═════ Extracted records

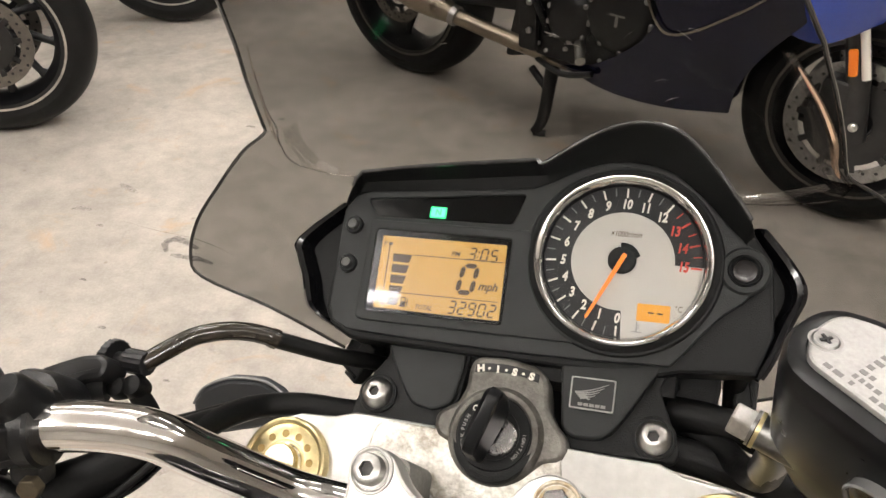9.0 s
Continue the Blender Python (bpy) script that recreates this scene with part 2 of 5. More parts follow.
M_DISC = material("brake_disc_steel", (0.19, 0.175, 0.16), 0.34, 1.0, noise_amt=0.2, noise_scale=30, fine=0.1)
M_NAVY = material("metallic_navy_paint", (0.009, 0.010, 0.032), 0.12, 0.25, noise_amt=0.25, noise_scale=9, spec=0.35, coat=0.5)
M_BLUE = material("bright_blue_paint", (0.012, 0.045, 0.33), 0.2, 0.3, noise_amt=0.1, noise_scale=400, coat=0.8)
M_ENGINE = material("black_engine_casting", (0.024, 0.023, 0.023), 0.32, 0.3, noise_amt=0.3, noise_scale=25, bump=0.3, bump_scale=200)
M_EXHAUST = material("brushed_stainless_exhaust", (0.44, 0.37, 0.29), 0.3, 1.0, noise_amt=0.3, noise_scale=10, fine=0.1, rough_var=0.1)
M_ORANGE = material("orange_reflector", (0.90, 0.22, 0.015), 0.2)
M_TREAD = material("bright_checker_plate", (0.56, 0.535, 0.50), 0.45, 0.5, noise_amt=0.2, noise_scale=20, fine=0.15)
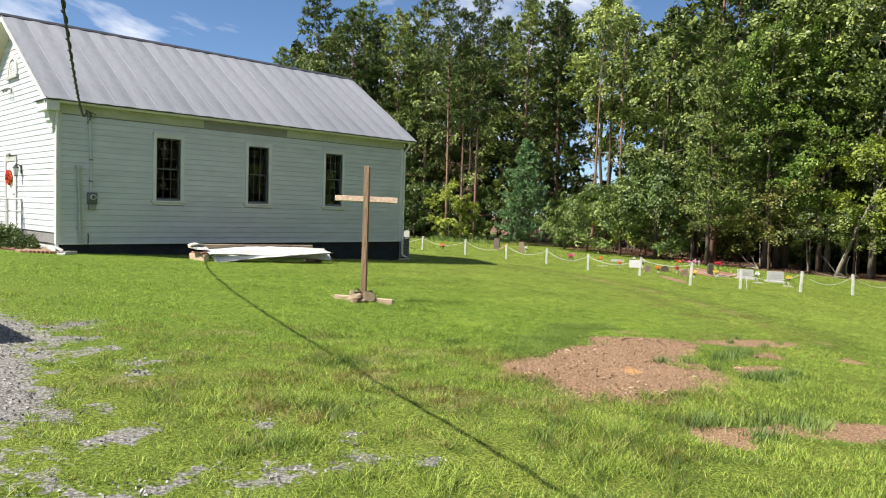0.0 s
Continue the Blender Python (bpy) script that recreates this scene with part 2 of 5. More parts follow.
def glass():
    m = bpy.data.materials.new("window_glass")
    m.use_nodes = True
    n, l = m.node_tree.nodes, m.node_tree.links
    n.remove(n["Principled BSDF"])
    clear, gloss, mix, fres = (n.new("ShaderNodeBsdf" + k) if k in ("Transparent", "Glossy") else n.new("ShaderNode" + k) for k in ("Transparent", "Glossy", "MixShader", "Fresnel"))
    clear.inputs["Color"].default_value = (0.75, 0.78, 0.76, 1)
    gloss.inputs["Roughness"].default_value = 0.02
    fres.inputs["IOR"].default_value = 1.5
    l.new(fres.outputs["Fac"], mix.inputs["Fac"])
    l.new(clear.outputs["BSDF"], mix.inputs[1])
    l.new(gloss.outputs["BSDF"], mix.inputs[2])
    l.new(mix.outputs["Shader"], n["Material Output"].inputs["Surface"])
    return m


M_GLASS = glass()


def flower_material(name, a, b):
    return material(name, [a, b], 14.0, 0.7, per_island=0.5, translucent=0.25)


M_FL_RED = flower_material("red_petals", (0.55, 0.02, 0.04), (0.75, 0.06, 0.12))
M_FL_ORANGE = flower_material("orange_petals", (0.70, 0.14, 0.02), (0.85, 0.28, 0.05))
M_FL_YELLOW = flower_material("yellow_petals", (0.75, 0.48, 0.02), (0.88, 0.66, 0.06))
M_FL_WHITE = flower_material("white_petals", (0.72, 0.72, 0.62), (0.85, 0.85, 0.78))
M_FL_PINK = flower_material("pink_petals", (0.70, 0.05, 0.25), (0.85, 0.20, 0.35))
M_STEM = material("green_stem", [(0.05, 0.10, 0.03), (0.09, 0.16, 0.05)], 9.0, 0.7)


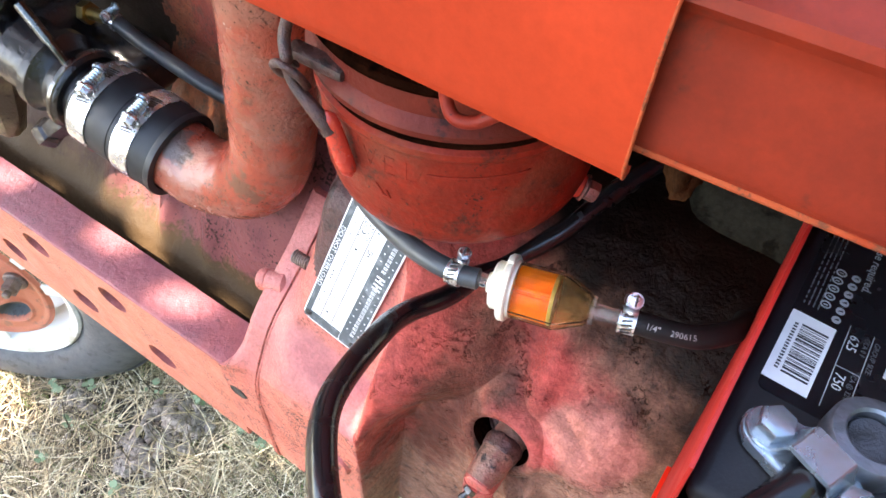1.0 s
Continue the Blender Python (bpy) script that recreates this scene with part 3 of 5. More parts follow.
PAD_REAR = [(0.065, 0.772), (0.045, 0.780), (0.0365, 0.788), (0.0345, 0.797), (0.0345, 0.83), (0.0345, 0.87), (0.0345, 0.91), (0.0345, 0.938), (0.0350, 0.956),
            (0.0375, 0.968), (0.0425, 0.979), (0.048, 0.989), (0.054, 1.0), (0.062, 1.011), (0.073, 1.026), (0.088, 1.050), (0.100, 1.075), (0.107, 1.088),
            (0.116, 1.096), (0.135, 1.101), (0.18, 1.106), (0.25, 1.110), (0.33, 1.112)]
BARREL = [(0.14, 0.758), (0.10, 0.760), (0.076, 0.766), (0.072, 0.776), (0.074, 0.80), (0.077, 0.835), (0.080, 0.87), (0.083, 0.90), (0.086, 0.925),
          (0.090, 0.948), (0.094, 0.963), (0.100, 0.978), (0.107, 0.993), (0.116, 1.01), (0.126, 1.028), (0.139, 1.047), (0.153, 1.063), (0.169, 1.077),
          (0.190, 1.089), (0.215, 1.098), (0.245, 1.104), (0.28, 1.107), (0.33, 1.108)]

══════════

> **Set problem**
Quote the material in full and exactly; do not carry over its pictures.

> **Correct answer**
9.0 s
Continue the Blender Python (bpy) script that recreates this scene with part 2 of 5. More parts follow.
M_DISC = material("brake_disc_steel", (0.19, 0.175, 0.16), 0.34, 1.0, noise_amt=0.2, noise_scale=30, fine=0.1)
M_NAVY = material("metallic_navy_paint", (0.009, 0.010, 0.032), 0.12, 0.25, noise_amt=0.25, noise_scale=9, spec=0.35, coat=0.5)
M_BLUE = material("bright_blue_paint", (0.012, 0.045, 0.33), 0.2, 0.3, noise_amt=0.1, noise_scale=400, coat=0.8)
M_ENGINE = material("black_engine_casting", (0.024, 0.023, 0.023), 0.32, 0.3, noise_amt=0.3, noise_scale=25, bump=0.3, bump_scale=200)
M_EXHAUST = material("brushed_stainless_exhaust", (0.44, 0.37, 0.29), 0.3, 1.0, noise_amt=0.3, noise_scale=10, fine=0.1, rough_var=0.1)
M_ORANGE = material("orange_reflector", (0.90, 0.22, 0.015), 0.2)
M_TREAD = material("bright_checker_plate", (0.56, 0.535, 0.50), 0.45, 0.5, noise_amt=0.2, noise_scale=20, fine=0.15)
0.0 s
Continue the Blender Python (bpy) script that recreates this scene with part 2 of 5. More parts follow.
def glass():
    m = bpy.data.materials.new("window_glass")
    m.use_nodes = True
    n, l = m.node_tree.nodes, m.node_tree.links
    n.remove(n["Principled BSDF"])
    clear, gloss, mix, fres = (n.new("ShaderNodeBsdf" + k) if k in ("Transparent", "Glossy") else n.new("ShaderNode" + k) for k in ("Transparent", "Glossy", "MixShader", "Fresnel"))
    clear.inputs["Color"].default_value = (0.75, 0.78, 0.76, 1)
    gloss.inputs["Roughness"].default_value = 0.02
    fres.inputs["IOR"].default_value = 1.5
    l.new(fres.outputs["Fac"], mix.inputs["Fac"])
    l.new(clear.outputs["BSDF"], mix.inputs[1])
    l.new(gloss.outputs["BSDF"], mix.inputs[2])
    l.new(mix.outputs["Shader"], n["Material Output"].inputs["Surface"])
    return m


M_GLASS = glass()


def flower_material(name, a, b):
    return material(name, [a, b], 14.0, 0.7, per_island=0.5, translucent=0.25)


M_FL_RED = flower_material("red_petals", (0.55, 0.02, 0.04), (0.75, 0.06, 0.12))
M_FL_ORANGE = flower_material("orange_petals", (0.70, 0.14, 0.02), (0.85, 0.28, 0.05))
M_FL_YELLOW = flower_material("yellow_petals", (0.75, 0.48, 0.02), (0.88, 0.66, 0.06))
M_FL_WHITE = flower_material("white_petals", (0.72, 0.72, 0.62), (0.85, 0.85, 0.78))
M_FL_PINK = flower_material("pink_petals", (0.70, 0.05, 0.25), (0.85, 0.20, 0.35))
M_STEM = material("green_stem", [(0.05, 0.10, 0.03), (0.09, 0.16, 0.05)], 9.0, 0.7)


1.0 s
Continue the Blender Python (bpy) script that recreates this scene with part 3 of 5. More parts follow.
PAD_REAR = [(0.065, 0.772), (0.045, 0.780), (0.0365, 0.788), (0.0345, 0.797), (0.0345, 0.83), (0.0345, 0.87), (0.0345, 0.91), (0.0345, 0.938), (0.0350, 0.956),
            (0.0375, 0.968), (0.0425, 0.979), (0.048, 0.989), (0.054, 1.0), (0.062, 1.011), (0.073, 1.026), (0.088, 1.050), (0.100, 1.075), (0.107, 1.088),
            (0.116, 1.096), (0.135, 1.101), (0.18, 1.106), (0.25, 1.110), (0.33, 1.112)]
BARREL = [(0.14, 0.758), (0.10, 0.760), (0.076, 0.766), (0.072, 0.776), (0.074, 0.80), (0.077, 0.835), (0.080, 0.87), (0.083, 0.90), (0.086, 0.925),
          (0.090, 0.948), (0.094, 0.963), (0.100, 0.978), (0.107, 0.993), (0.116, 1.01), (0.126, 1.028), (0.139, 1.047), (0.153, 1.063), (0.169, 1.077),
          (0.190, 1.089), (0.215, 1.098), (0.245, 1.104), (0.28, 1.107), (0.33, 1.108)]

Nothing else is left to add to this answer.